Cineworld looks set to join Odeon in refusing to show Universal movies in its cinemas when they eventually reopen, as the row escalates.
Well, things are escalating.
Yesterday, we reported on the growing row between Odeon Cinemas parent AMC and Universal, over the latter’s confirmation that it’s going to look at exploring more premium video on demand releases in the future. This follows the success of Trolls World Tour, that the studio opted to release straight to on demand, rather than delay its cinema release until later in the year. Stories have been plentiful this week about just how commercially well Trolls World Tour has done.
AMC has, as you probably know, introduced an outright ban on showing Universal releases going forward, until the studio engages in dialogue with exhibitors. Other cinema chains in the US are standing alongside AMC as well, with Regal throwing its weight behind its fellow exhibitor.
The issue is that Universal has indicated, seemingly without discussion with exhibitors, that it’ll be looking to look at releasing films on demand in tandem with theatrical in some cases. It would be fair to say it didn’t go down very well with some in the industry.

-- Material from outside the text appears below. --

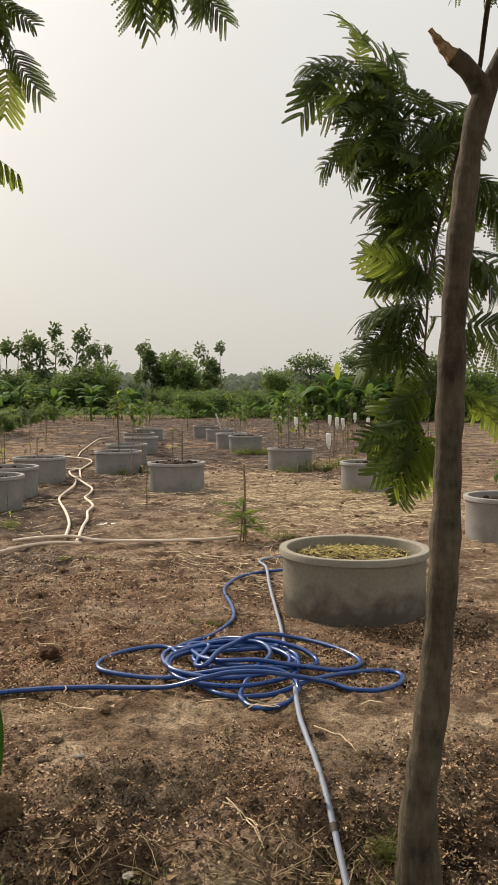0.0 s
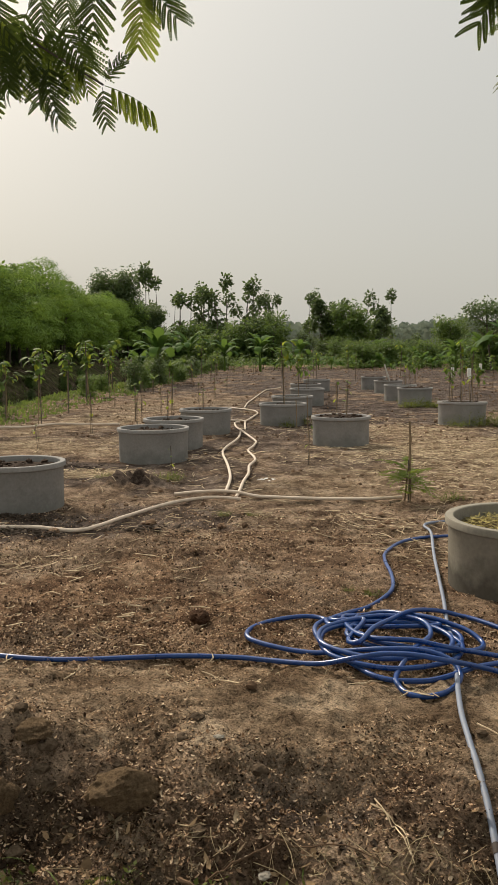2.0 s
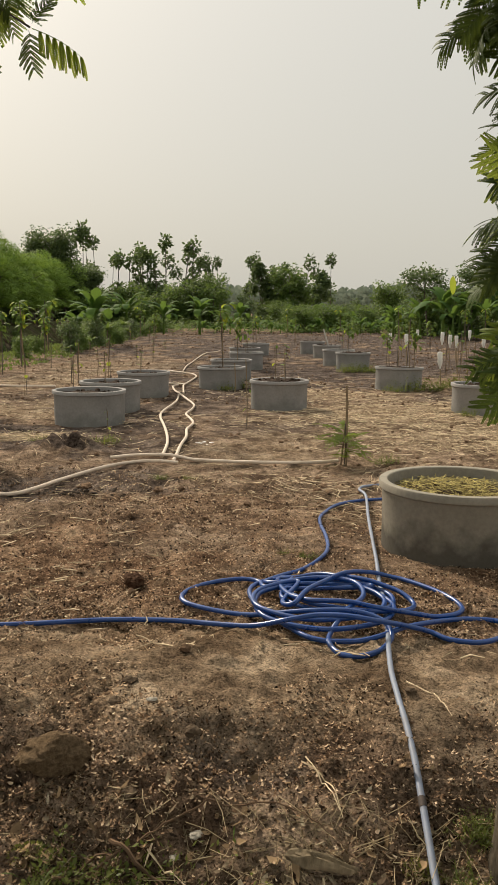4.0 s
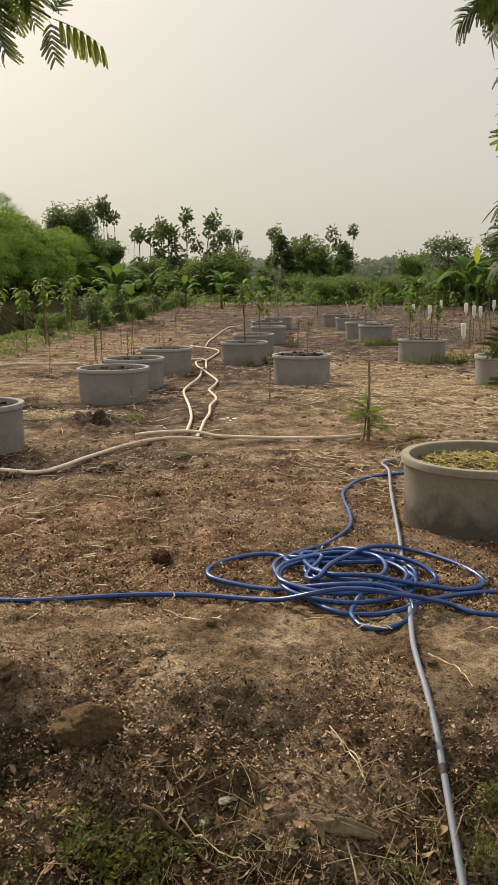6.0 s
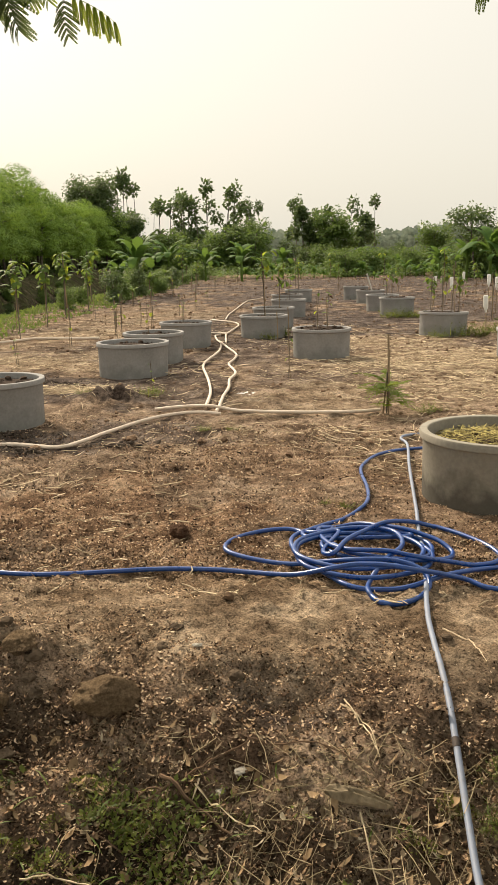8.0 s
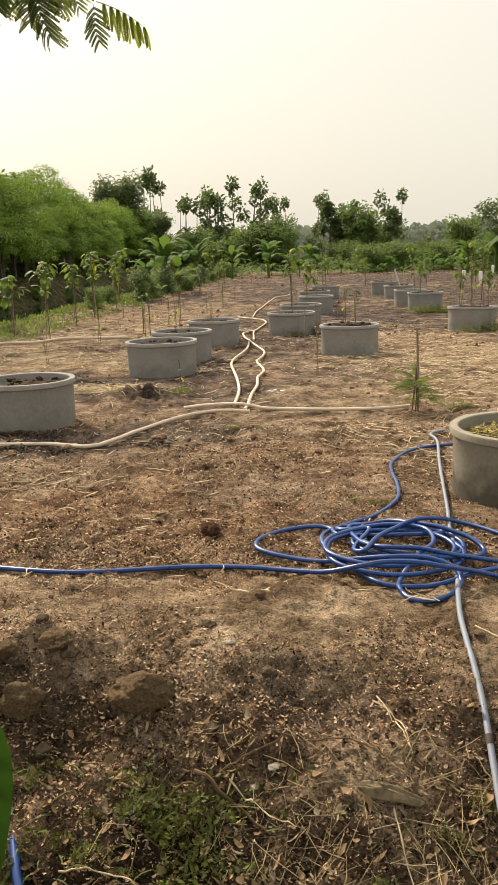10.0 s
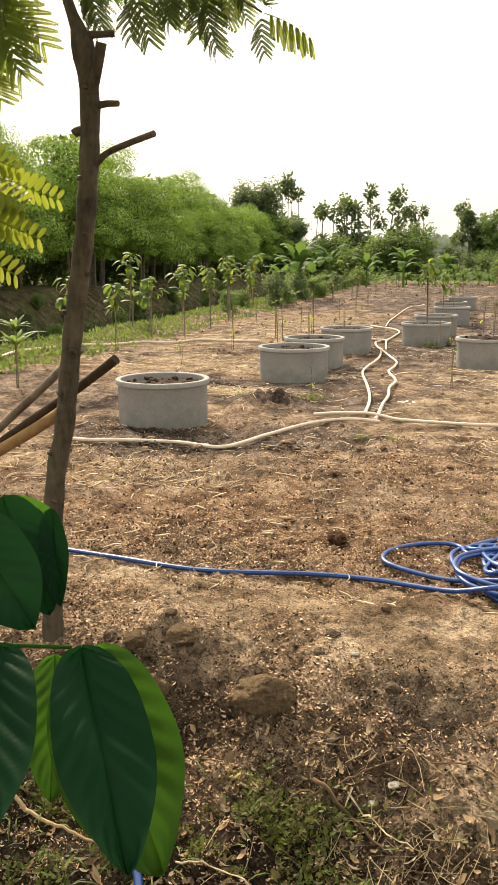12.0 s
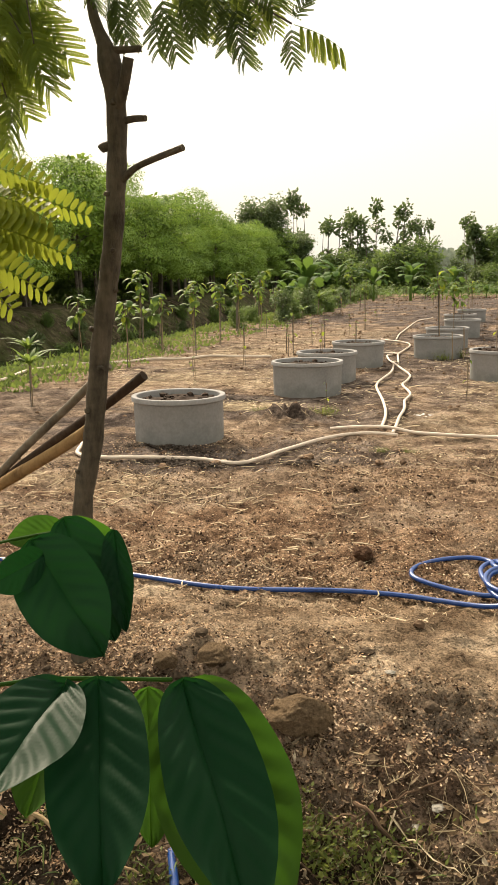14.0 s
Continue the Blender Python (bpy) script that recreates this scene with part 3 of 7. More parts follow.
PLANTERS["J"] = planter(1.41, 13.7, 0.81, fill=0.03, tilt=(0, -1.6), label="slightly tilted grey concrete ring planter with staked seedlings")
PLANTERS["A"] = planter(1.045, 4.15, 0.865, 0.39, True, 0.085, label="weathered concrete ring planter topped with cut grass mulch")
# cut grass lying in the old planter
rngm = random.Random(5)
mb = Buf()
for _ in range(2000):
    a, r = rngm.uniform(0, 6.28), 0.35 * rngm.random() ** 0.6
    c = Vector((r * math.cos(a), r * math.sin(a), PLANTERS["A"][1] + 0.026 + 0.05 * rngm.random() * (1 - r / 0.4)))
    t = rngm.uniform(0, 6.28)
    d = Vector((math.cos(t), math.sin(t), rngm.uniform(-0.15, 0.3))) * rngm.uniform(0.02, 0.085)
    mb.blade(c, c + d, (-math.sin(t), math.cos(t), rngm.uniform(-0.5, 0.5)), rngm.uniform(0.003, 0.009), n=2)
part("mulch", mb, MULCH, PLANTERS["A"][0], "yellow-green cut grass", False)


stick = thing("stick", PLANTERS["I2"][0].matrix_basis.translation + Vector((0.05, -0.2, PLANTERS["I2"][1])), "pale stick leaning out of a far planter", "stick")
part("shaft", Buf().tube([(0, 0, -0.02), (-0.07, 0, 0.2), (-0.15, 0.01, 0.46)], 0.022, 8), STAKE_PALE, stick)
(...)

Now Cineworld in the UK has had its say as well, and has criticised Universal for what it calls “inappropriate” behaviour. It also added that the chain will no longer show films that “fail to respect the windows” of a cinema release. It’s pretty clear who that is aimed at.
“Universal unilaterally chose to break our understanding and did so at the height of the Covid-19 crisis when our business is closed”, Cineworld has said in a statement, noting that “more than 35,000 employees are at home and when we do not yet have a clear date for the reopening of our cinemas”
“Universal’s move is completely inappropriate and certainly has nothing to do with good faith business practice, partnership and transparency”.
“Cineworld’s roots go back 90 years in the industry and it was always open to showing any movie as long as the rules were kept and not changed by one sided moves. Today we make it clear again that we will not be showing movies that fail to respect the windows as it does not make any economic sense for us”, it wrote, arguing “Universal was the only studio that tried to take advantage of the current crisis and provide a ‘day-and-date’ release of a movie that was not yet released”.
The full statement is over at the Screen site, here.
Universal, for its part, has said in the US that it still believes in the theatrical experience “and made no statement to the contrary”, and stuck to its plan to “expect to release future films directly to theatres, as well as on PVOD when that distribution outlet makes sense”
Bottom line: we’ve not heard the last of this. And with cinemas some weeks away from reopening, there’s no rush on anybody’s side to get this sorted out imminently.